Senate panel approves bill to end Fannie Mae, Freddie Mac

Andrew Harrer/Bloomberg - The Senate banking committee passed the bill 13 to 9, with seven Republicans and six Democrats voting in favor of it.

A measure that would dismantle Fannie Mae and Freddie Mac won the approval of a Senate commitee Thursday but most likely won’t make it to the full chamber this year because it failed to attract a large enough majority of the committee’s lawmakers.

The Senate banking committee passed the bill 13 to 9, with seven Republicans and six Democrats in favor of it. But despite weeks of negotiations, the bill’s proponents could not win over a key bloc of liberal Democrats.

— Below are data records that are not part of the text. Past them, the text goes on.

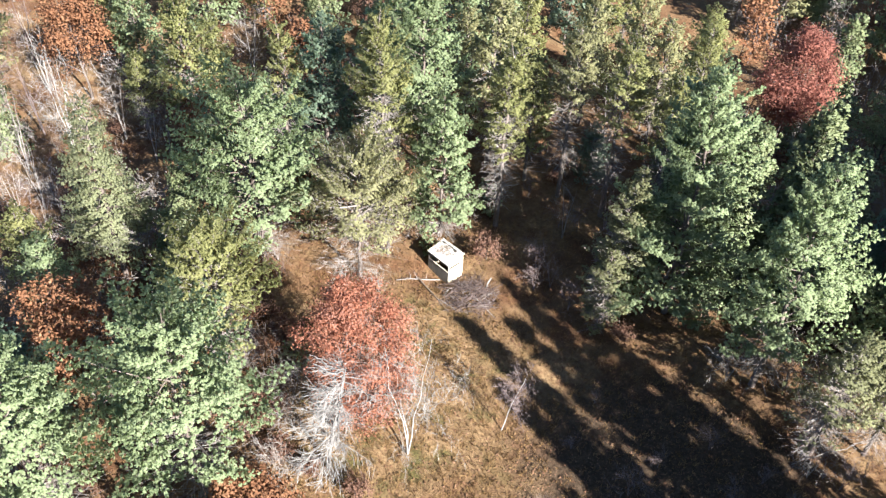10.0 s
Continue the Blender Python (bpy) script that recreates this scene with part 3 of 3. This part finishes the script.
# ---- background trees: built once, then set out again ----
far_white = [pine("white_pine", 16.0, 4.2, 0.15, 101 + i, m, dense=0.9, needle=0.32, far=True) for i, m in enumerate((M_WHITE_PINE, M_SHADE_BLUE_PINE, M_WHITE_PINE))]
far_jack = [pine("jack_pine", 14.0, 3.1, 0.25, 111 + i, m, "jack", 1.1, 0.31, far=True) for i, m in enumerate((M_JACK, M_JACK_DULL, M_JACK))]
far_dark = [pine("spruce", 13.0, 2.8, 0.08, 121, M_DARK, "spruce", 0.32, 0.38, far=True)]
far_bare = [bare_tree("bare_tree", 8.5, 2.6, 131 + i, m, kids=5, levels=3, r0=0.08, stems=2) for i, m in enumerate((M_TWIG, M_BROWN_TWIG))]
far_oak = [leaf_tree("oak", 9.0, 2.6, 141 + i, m, per=4, size=0.26, kids=6, levels=3, r0=0.1) for i, m in enumerate((M_OAK, M_PALE_RED))]
FAR_LABELS = {"white_pine": "tall white pine deep in the forest", "jack_pine": "slender yellow-green jack pine in the forest", "spruce": "dark green spruce in the forest",
              "bare_tree": "leafless grey broadleaf tree in the forest", "oak": "rusty leaved oak in the forest"}
FAR_GROUPS = {"white_pine": "white pines", "jack_pine": "jack pines", "spruce": "spruces", "bare_tree": "bare trees", "oak": "oaks"}
used = set()


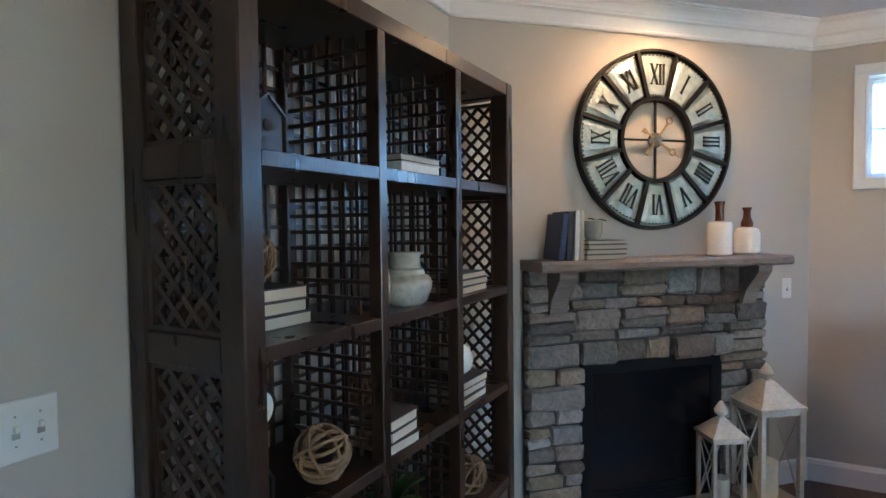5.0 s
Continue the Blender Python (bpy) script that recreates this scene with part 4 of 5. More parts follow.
# ---- lanterns on the hearth ----
def lantern(m, w, top, label, group="white lanterns"):
    e = empty("lantern", m, label, "lantern", group)
    h = w / 2
    body = top - 0.085 - w * 0.55
    p = 0.022 * w / 0.2
    boxes("base", LANTERN, [((-h, -h, 0), (h, h, 0.022))], e, bevel=0.003)
    boxes("post", LANTERN, [((sx * h - (p if sx > 0 else 0), sy * h - (p if sy > 0 else 0), 0.022), (sx * h + (p if sx < 0 else 0), sy * h + (p if sy < 0 else 0), body)) for sx in (-1, 1) for sy in (-1, 1)], e, bevel=0.002)
    boxes("rail", LANTERN, [((-h + p, -h + 0.002, body - p), (h - p, -h + p, body)), ((-h + p, h - p, body - p), (h - p, h - 0.002, body)), ((-h + 0.002, -h + p, body - p), (-h + p, h - p, body)), ((h - p, -h + p, body - p), (h - 0.002, h - p, body)),
                            ((-h - 0.008, -h - 0.008, body), (h + 0.008, h + 0.008, body + 0.014))], e)
    bm = bmesh.new()
    lathe(bm, [(h + 0.004, body + 0.014), (h * 0.86, body + 0.03), (h * 0.25, body + w * 0.5), (h * 0.22, body + w * 0.52)], square=True)
    done(bm, "roof", LANTERN, e)
    zr = body + w * 0.52
    turned("knob", LANTERN, [(0.018, zr), (0.016, zr + 0.012), (0.03, zr + 0.022), (0.035, zr + 0.04), (0.028, zr + 0.055), (0.008, top - 0.003), (0.0, top)], e, n=20)
    bm = bmesh.new()
    for sx in (-1, 1):
        for a, b in (((sx * (h - 0.008), -h + p, 0.03), (sx * (h - 0.008), h - p, body - p)), ((sx * (h - 0.008), h - p, 0.03), (sx * (h - 0.008), -h + p, body - p))):
            beam(bm, a, b, 0.006, 0.005, (0, 1, 0))
    for a, b in (((-h + p, h - 0.008, 0.03), (h - p, h - 0.008, body - p)), ((h - p, h - 0.008, 0.03), (-h + p, h - 0.008, body - p))):
        beam(bm, a, b, 0.006, 0.005, (1, 0, 0))
    done(bm, "cross_braces", LANTERN, e)
    g = boxes("pane", GLASS, [((-h + p, -h + 0.008, 0.022), (h - p, -h + 0.011, body - p)), ((-h + p, h - 0.016, 0.022), (h - p, h - 0.013, body - p))], e)
    g.visible_shadow = False
    c = turned("candle", WAX, [(w * 0.24, 0.0225), (w * 0.245, 0.03), (w * 0.24, 0.022 + w * 0.72), (w * 0.2, 0.022 + w * 0.74), (0.003, 0.018 + w * 0.72), (0.002, 0.03 + w * 0.78)], None, m, 24)
    tagged(c, "ivory pillar candle standing inside the white lantern", "candle", "lantern candles")


lantern(pose(-3.052, 4.03, 0.066, 0, 0, 33), 0.178, 0.562, "small distressed white wooden lantern on the hearth")
lantern(pose(-2.841, 4.236, 0.066, 0, 0, 38), 0.255, 0.74, "tall distressed white wooden lantern on the hearth")


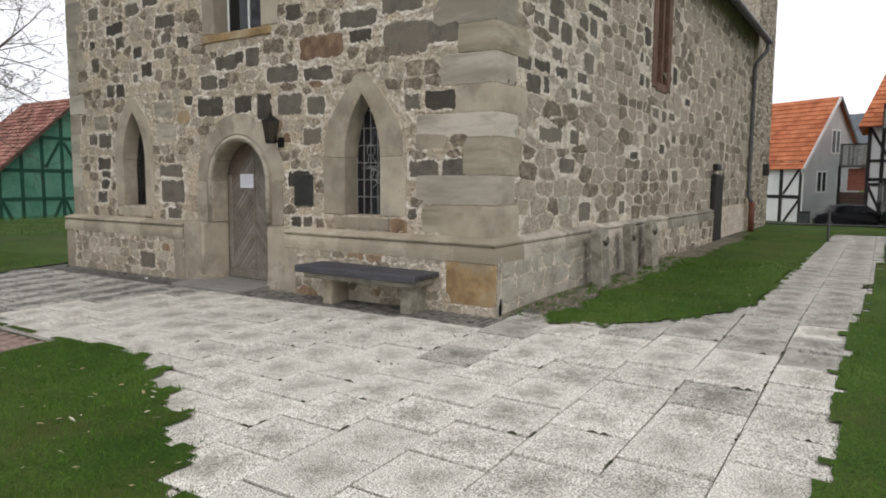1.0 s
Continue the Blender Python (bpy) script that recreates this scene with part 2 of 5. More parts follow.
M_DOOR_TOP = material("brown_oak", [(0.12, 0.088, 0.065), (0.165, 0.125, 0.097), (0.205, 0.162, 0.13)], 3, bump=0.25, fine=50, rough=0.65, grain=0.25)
M_IRON = material("black_iron", [(0.012, 0.012, 0.012), (0.025, 0.024, 0.022)], 14, rough=0.5, bump=0.2, metal=0.6)
M_LEAD = material("lead_cames", [(0.26, 0.26, 0.255), (0.38, 0.38, 0.37)], 12, rough=0.6, bump=0.1)
M_BRONZE = material("dark_plaque", [(0.035, 0.037, 0.033), (0.055, 0.058, 0.05)], 5, rough=0.45, bump=0.15, metal=0.3)
M_PAPER = material("white_paper", [(0.78, 0.79, 0.84), (0.82, 0.83, 0.88)], 5, bump=0.05, grain=0.05)
M_INK = material("grey_print", [(0.42, 0.43, 0.50), (0.48, 0.49, 0.56)], 30, bump=0, grain=0.1)
M_BENCH = material("grey_bench_boards", [(0.040, 0.040, 0.046), (0.058, 0.058, 0.066), (0.075, 0.075, 0.084)], 4, vary="object", spread=0.2, bump=0.3, fine=70, stretch=(6, 0.6, 6), rough=0.6)
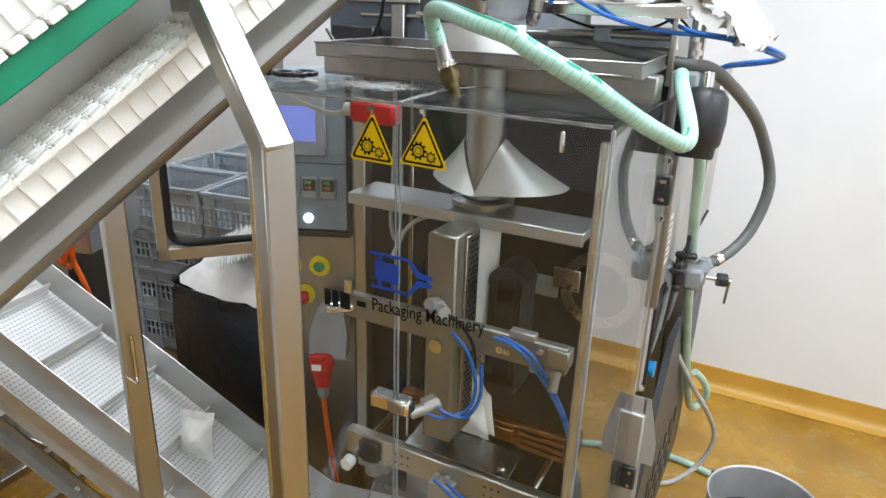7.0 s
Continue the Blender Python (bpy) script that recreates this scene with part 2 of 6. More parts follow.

Without their support, Senate Majority Leader Harry M. Reid (D-Nev.) is unlikely to bring the bill to the Senate floor.

The Obama administration, which backed the measure and worked to rally votes for it, signaled that it won’t stop trying. In a statement Thursday, the White House said it would keep pushing to “broaden support for reform” in what it views as the last piece of unfinished business left to tackle in response to the 2008 financial crisis.

But many housing experts who follow the issue say the chances of getting the job done this year are slim, and they could erode further next year after the November mid-term elections if Democrats lose control of the Senate.

“We doubt that there is either the legislative capacity or the political willingness to address (Fannie and Freddie) reform further in this Congress,” Isaac Boltansky, an analyst with Compass Point, wrote in a note to clients. A revamp of housing finance probably won’t take place until 2017, Boltansky predicted.

Fannie and Freddie, which back about 60 percent of U.S. mortgages, do not make loans. They buy mortgages from lenders, package them as securities and sell them to investors. They also insure the mortgages and pay investors if the loans go bad.

The government took control of the companies in 2008 to keep them solvent and ward off a collapse of global financial markets. Nearly six years later, there’s broad concensus in Congress that the firms should be shut down. But lawmakers can’t agree on how to do it.

The measure — sponsored by Sens. Tim Johnson (D-S.D.) and Mike Crapo (R-Idaho) — aims to gradually shift the risks of mortgage lending away from taxpayers and have the private sector absorb the first 10 percent of any losses on mortgage-backed securities. The government would cover additional losses.

On Thursday, Democrats who voted against the bill said they were worried it would limit access to affordable housing in underserved areas and enable a few Wall Street players to dominate the mortgage market. Republican opponents said the measure was too complex and still kept taxpayers on the hook.

With congressional action unlikely, attention has turned to the new head of the Federal Housing Finance Agency, which oversees Fannie and Freddie. FHFA Director Melvin Watt said this week that he doesn’t plan to reduce the Fannie and Freddie footprint in the housing market until Congress comes up with an alternative system.

Also at center stage now are the various lawsuits filed by investor groups that are trying to stop the government from taking all the profits Fannie and Freddie generate, an arrangement put in place in 2012 as a term of the broader taxpayer bailout.

The committee on Thursday changed the bill to reflect that it would not “alter, supersede or interfere” with any court decision related to those lawsuits.

In a new Congress, the bill that passed Thursday, or some version of it, would need to pass through the Senate banking committee again before reaching the Senate floor. That committee will have a new leader, and the momentum built this year could be lost.

Johnson, the committee’s chairman and lead sponsor of the legislation, is retiring. If Democrats retain control of the Senate next year, the two Democrats in line to replace him did not vote for the bill passed Thurday, Boltansky noted.

Of the two Republicans who could take his post, only one supported the bill — Crapo, the panel’s most senior Republican and a co-sponsor of the bill.